Healthcare-related interest groups seized on the National Committee for Quality Assurance's recent invitation to comment on its new blueprint for evaluating health plans.
The NCQA said it received responses from 260 organizations representing providers, purchasers, public health agencies and public advocates during the two-month comment period that followed the July release of an expanded Health Plan Employer Data and Information Set. The comment period ended Sept. 3.
That feedback made enough impact to prompt the NCQA, a Washington-based healthcare evaluation agency, to revise and re-evaluate some of the 75 measures drafted for HEDIS' latest incarnation.
The NCQA plans to release a summary of changes made to the final HEDIS draft by the end of this month, said Carolyn Cocotas, the agency's assistant vice president for new-measure development.
But final touches still are being made to the measurement lineup and the corresponding technical specifications for collecting data on each measure, a result of comments from various organizations, she said.
The NCQA declined to give details of the revisions until the final document is released. But Cocotas gave an advance overview of the changes prompted by issues the organizations raised.
Comments and criticism involving two measures in the draft proposal were enough to cast doubt on their readiness and prompted the NCQA to recall them for additional scrutiny, Cocotas said. Some specific elements of other measures were changed to account for possible unintended negative effects on the provision of care, she said.
A yearlong study the NCQA conducted of the best measures the industry had to offer resulted in a two-tiered lineup of health-plan measures.
One tier was composed of rigorously tested and ready-to-go measures; the other was a list of measures that fulfill important and unmet evaluation needs but are still unproven and unrefined.
Generally a measure was consigned to the testing tier because of technical problems associated with capturing the necessary data or because of serious concerns over whether the measure was the best way to evaluate a certain clinical area.
In other cases, a debate arose over the frequency of actions such as medical screenings. The act of specifying how often a screening should be done by health plans has medical and cost implications, Cocotas said.
The screening of diabetic patients for damage to their retinas was one such service that got caught in a tug of war between medical necessity and wastefulness.
According to medical consensus, diabetics in more advanced stages of eye disease require eye exams every year, while those with mild or no eye disease can be safely screened every other year.
In a previous version of HEDIS, a retinal eye exam was required annually for diabetics. But in the draft of HEDIS 3.0, the measure was changed to capture the percentage of health-plan members with diabetes undergoing at least one eye exam in the past two years. Recent research had established that in many cases, the every-other-year screening frequency had no adverse medical effect on patients and could save on medical costs, Cocotas said.

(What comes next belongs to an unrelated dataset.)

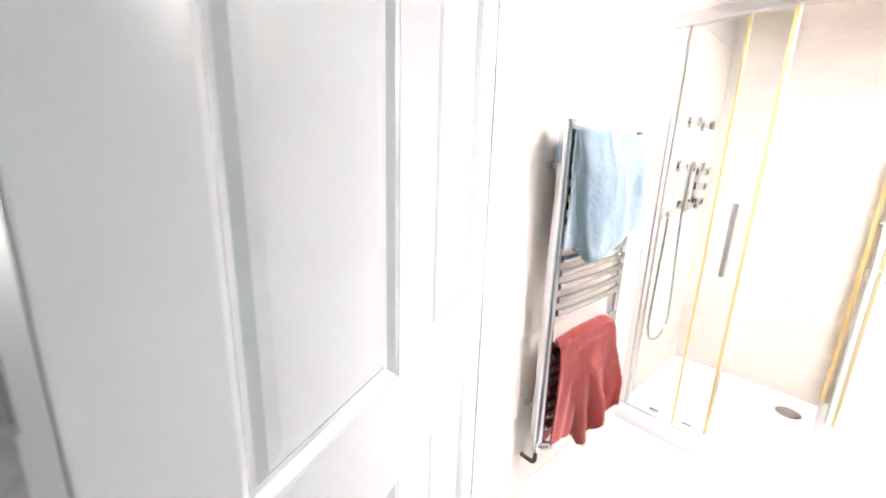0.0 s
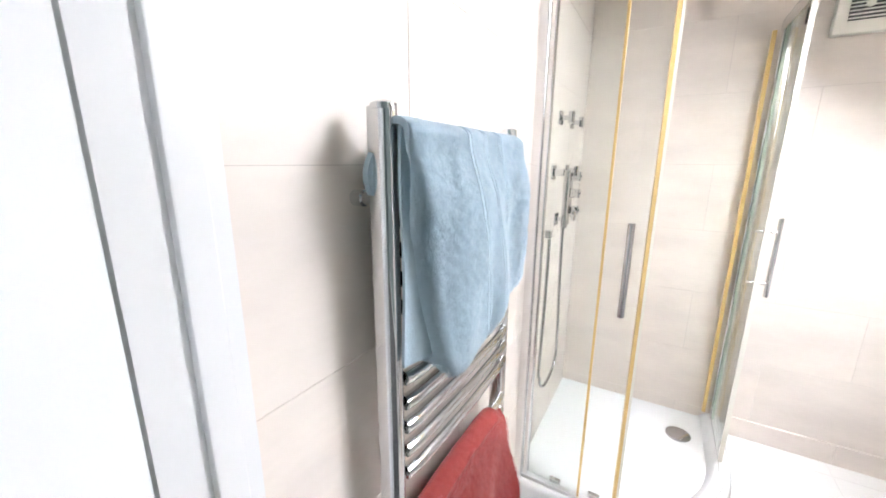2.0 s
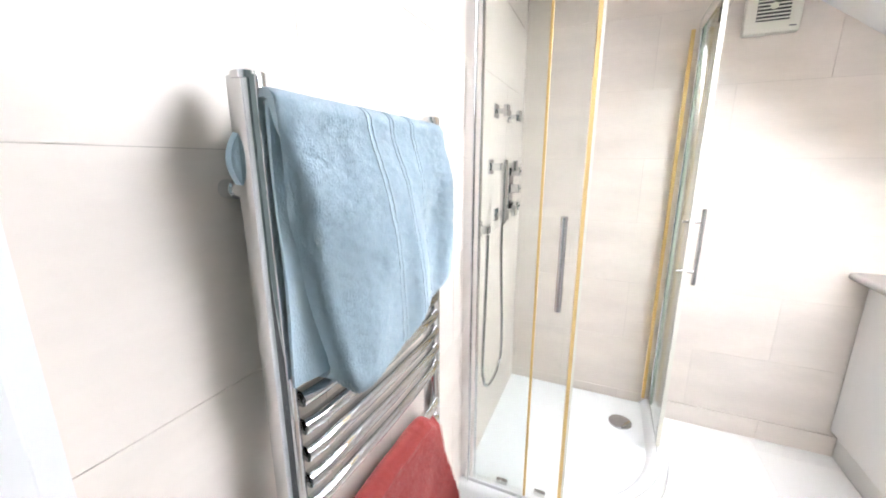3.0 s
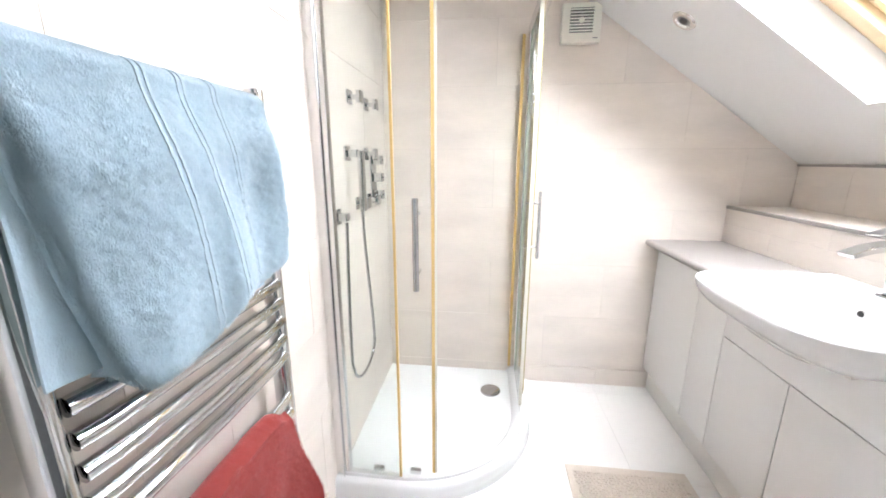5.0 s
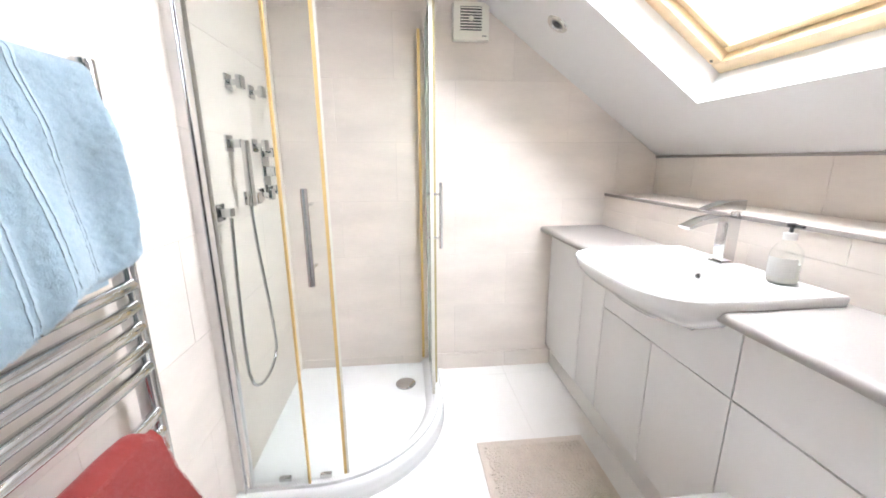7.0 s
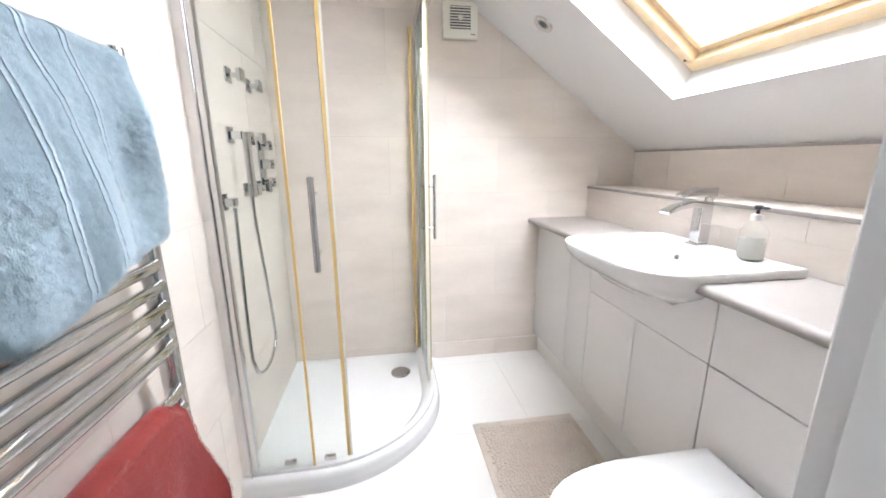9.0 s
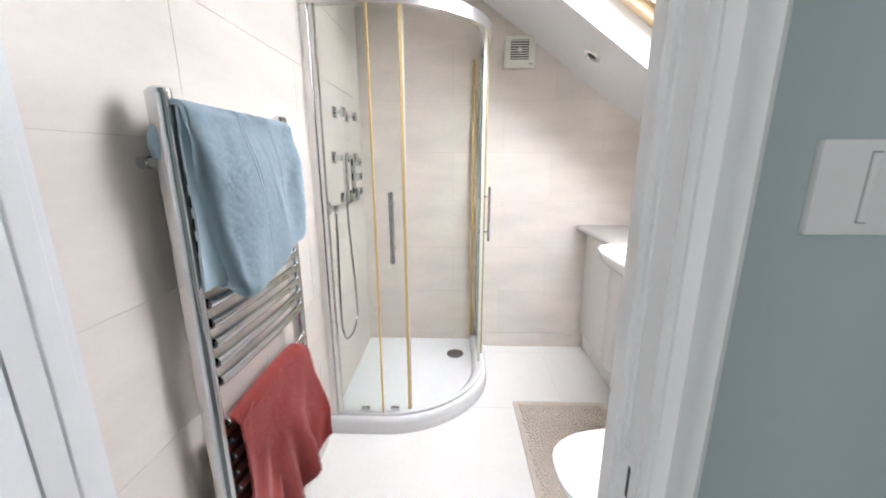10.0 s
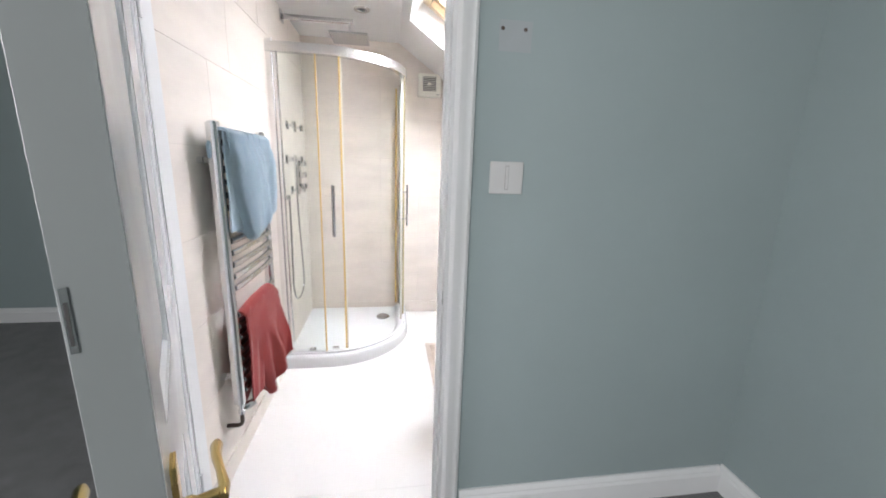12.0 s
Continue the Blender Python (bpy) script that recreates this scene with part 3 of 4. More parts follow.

The description of the measure included a proviso that some diabetics need more frequent screenings, but that didn't satisfy critics who worried that health plans would perceive the HEDIS mark as an industry standard and deny annual screenings to those who needed them, Cocotas said.
Statistical research hasn't progressed to the point where the two classes of diabetics can be identified and different requirements can be made for each, she said. The NCQA is setting its sights on building a measure to capture more effectively the equation of screenings measured against a diabetic's condition.
But because that allowance can't yet be made, the final HEDIS version will go back to the annual requirement for eye exams, Cocotas said.
Besides the comment on issues related to the substance of HEDIS measures, a significant proportion of the feedback had to do with the industry's transition to HEDIS 3.0.
Health plans are struggling with how quickly they can make that transition from current efforts to report multiple sets of measures for different populations, Cocotas said.
Originally devised for commercially insured populations, HEDIS spun off variations during the past few years for the divergent medical needs of Medicaid and Medicare enrollees.
Those discrete slices of the healthcare market are being consolidated and integrated through the HEDIS 3.0 development process.
The tendency is to want to move as quickly as possible to the new measurement system, but some employers may face a trade-off in comparison value, Cocotas said.
The new HEDIS is intended to make plan-to-plan comparisons more viable, but changing to a different program complicates an employer's efforts to build year-to-year comparisons of the health plans with which it contracts.
"You're either going to give up the ability to compare longitudinally or the ability to compare plans," Cocotas said.